GILLETTE — As much of the globe is focused on reducing humanity’s carbon footprint on the planet, Wyoming wants to expand its carbon research influence by innovating ways to capture and reuse waste carbon dioxide.
That was part of the message gleaned from a field hearing of the U.S. Senate Committee on the Environment and Public Works at the Integrated Test Center on Wednesday morning.
Chaired by U.S. Sen. John Barrasso, R-Wyoming, the field hearing at the ITC, located next to the Dry Fork Station power plant about 10 miles north of Gillette, heard testimony from a trio of carbon energy experts.
Capturing CO2 and finding ways to turn the harmful greenhouse gas into valuable carbon-based products has been a top priority for the Cowboy State for going on a decade. Now it’s time for the federal government to get behind carbon research in a way that allows for continued use of the Powder River Basin’s cheap and abundant coal resource, Barrasso said.
“Today we will discuss Wyoming’s leadership in using and storing carbon dioxide emissions,” he said to open the hearing.
That’s what the ITC does, along with other carbon capture and research initiatives located near the power plant and in Campbell County, he said.
“Just outside these doors is a world-class facility where research is underway to study how we can create commercial value from carbon dioxide that would otherwise just go up into the air,” Barrasso said. “The Integrated Test Center hosts research that will create new markets and new jobs in Wyoming.”

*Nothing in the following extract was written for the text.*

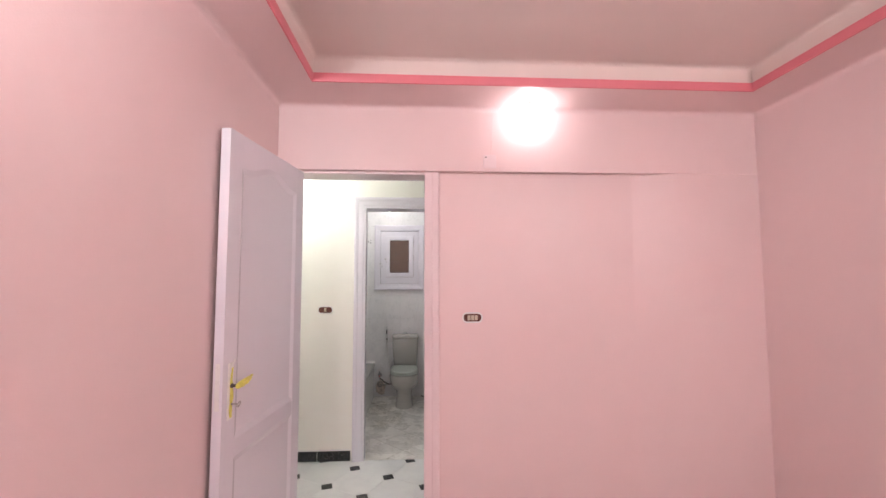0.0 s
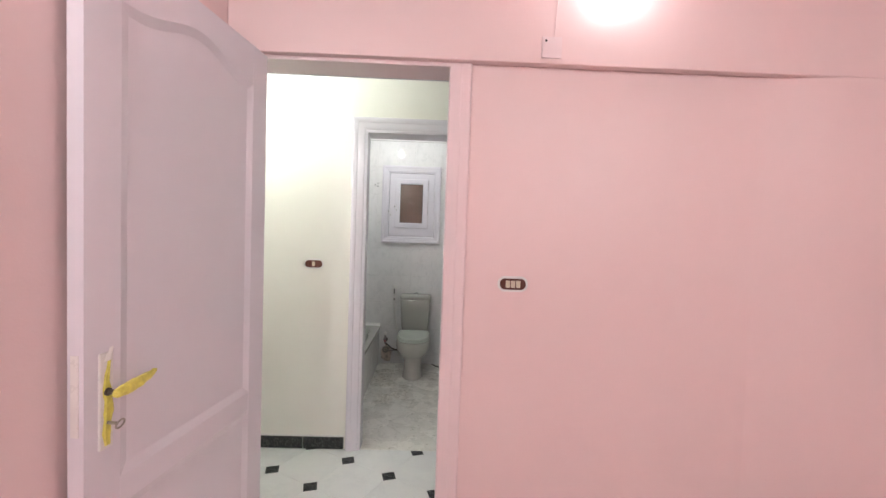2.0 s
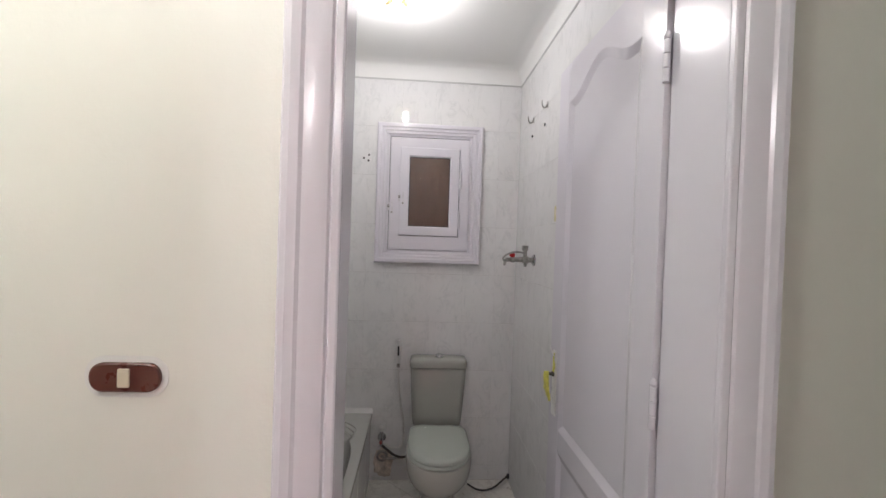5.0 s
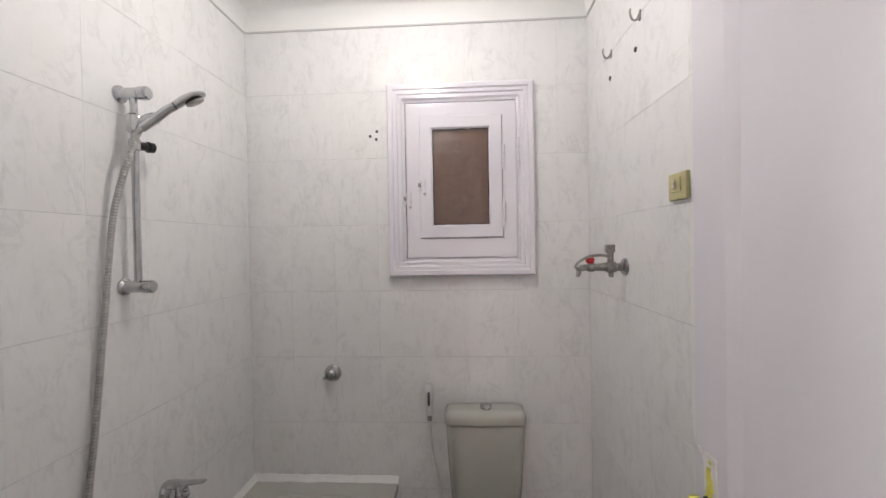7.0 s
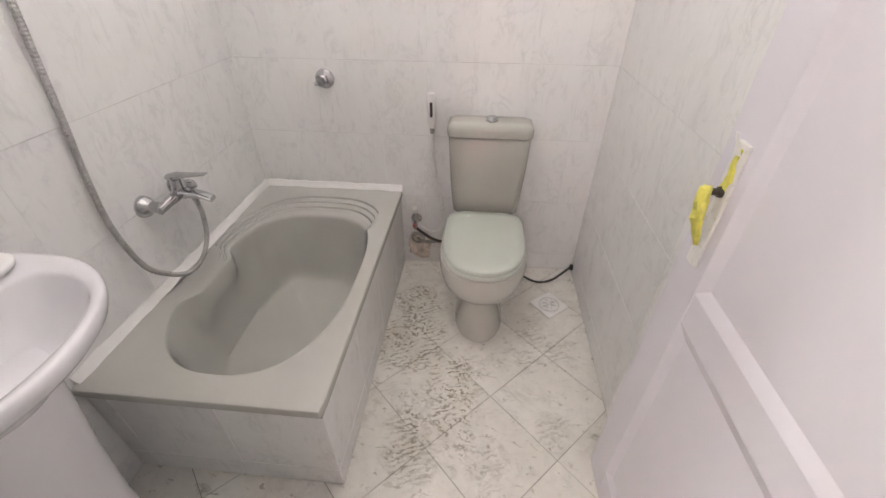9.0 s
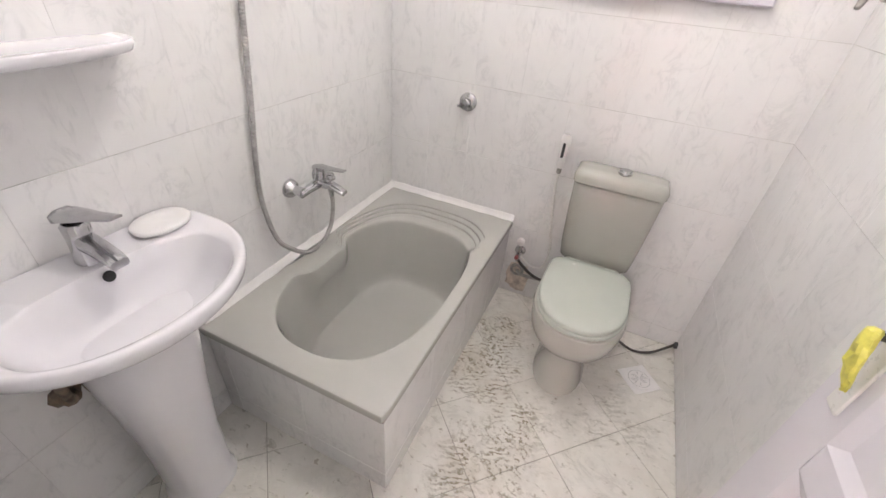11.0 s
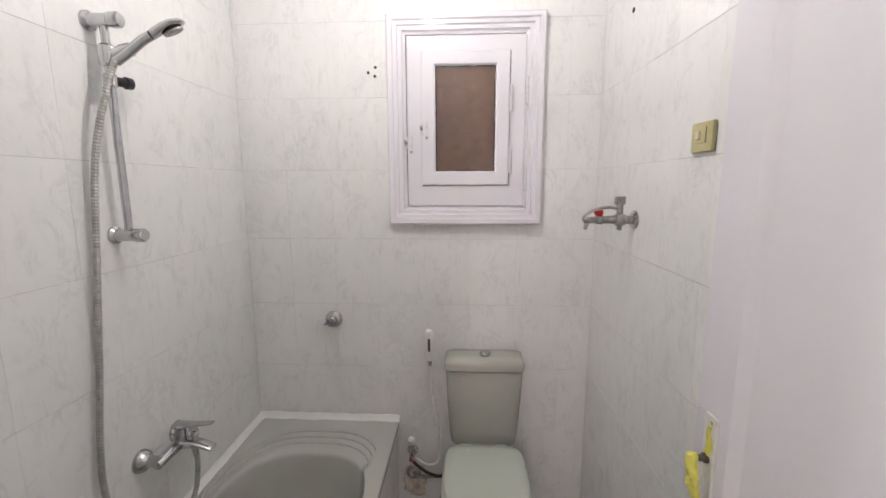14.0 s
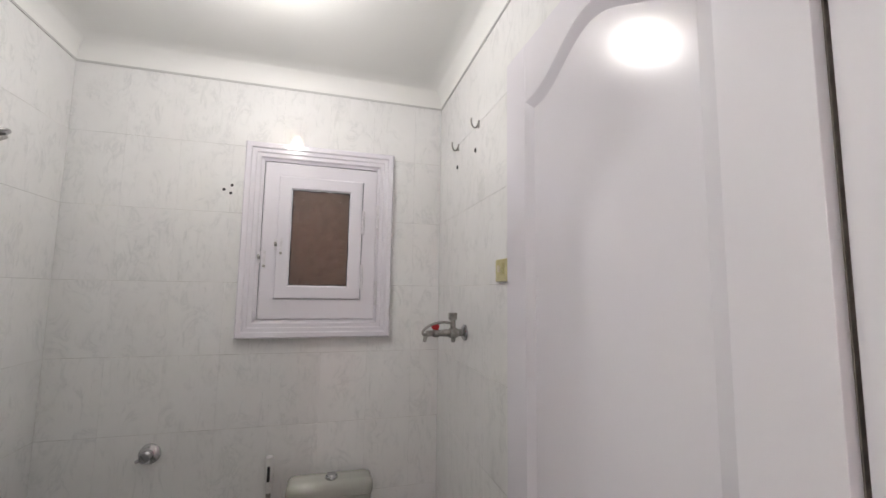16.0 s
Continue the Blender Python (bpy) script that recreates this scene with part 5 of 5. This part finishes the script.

As attendees at Wednesday’s field hearing filed into the ITC office, they walked past one of five NRG COSIA Carbon XPrize finalist teams. The CO2Concrete team based out of the University of California Los Angeles is attempting to prove its process to create a lighter, stronger concrete from waste CO2. A stash of concrete building material made with the team’s process sat next to its modular research facility that’s tied into flue gas provided by the power plant.
Testifying about the impact of turning a harmful waste product into a valuable asset, Carbon XPrize Executive Director Marcius Extavour said his organization has helped spark interest in private-public partnerships by incentivizing successful research. The XPrize has a prize pool of $20 million that will be distributed to teams that show the most promise in capturing and turning CO2 into valuable products.
It’s a huge undertaking, and one that will require time and rewiring the thinking of many who consider carbon dioxide as only an environmental enemy.
“Carbon Dioxide is usually thought of as a colorless, odorless and relatively inert gas, a pollutant or a greenhouse gas,” Extavour said. “However, it is not usually thought of as a valuable resource. In fact, it is.”
Pointing out that the global economy already is “fundamentally reliant on carbon-based materials,” a logical extension is to find ways of using CO2 as feedstock for making those products, he said.
And the potential is off the chart, he said.
“This can actually create business opportunities out of reducing the carbon intensity of our energy and industrial sectors,” he said. “The challenge is making the technology efficient enough and making materials that are valuable enough to be able to attract capital, drive down costs and support scale-up and deployment.
“Innovation is the key that unlocks this puzzle.”
The first company on the ground at the ITC was TDA Research Inc., which moved its carbon capture test plant to the site last year. In January, TDA began testing its CO2 capture process, but had to shut down because of the COVID-19 pandemic, said David Gribble, the company’s senior scientist.
“Now we’re sort of feeling the waters out and figuring out how to get back (to operation), like most people,” Gribble said after the hearing.
Not part of the XPrize competition, TDA is a Wheat Ridge, Colorado-based company that develops carbon capture and reuse technologies.
“I’m probably in a unique position in that I’ve tested in probably every place mentioned here today,” he said.
While TDA has tested various technologies at research facilities around the globe, the ITC offers something the rest can’t, Gribble said.
“It’s really hard to beat proximity,” he said. “It’s so much easier to get here than to anywhere else. This is great.”
Although not a member of the committee, U.S. Sen. Mike Enzi, R-Wyoming, helped question the witnesses while giving a little testimony of his own in encouraging more federal focus on carbon and Wyoming’s leadership in developing CO2 research.
“I used to be mayor here (Gillette), and the (motto) for the city is The Energy Capital of the Nation,” Enzi said. “And that’s because in this county, we have more Btus of energy than Saudi Arabia has. We can utilize that or pass it over.”
He told a story about how several years ago, General Electric considered doing a project in Wyoming, but canceled.
“We got ahold of them to find out why, and they said, with this emphasis, ‘We’re actualizing criminalizing coal, so who would we sell our technology to?’” Enzi said. “I’m glad we have this team of people across the United States, across Wyoming, to ‘decriminalize’ coal and show that it’s essential in a lot of different ways in our lives.”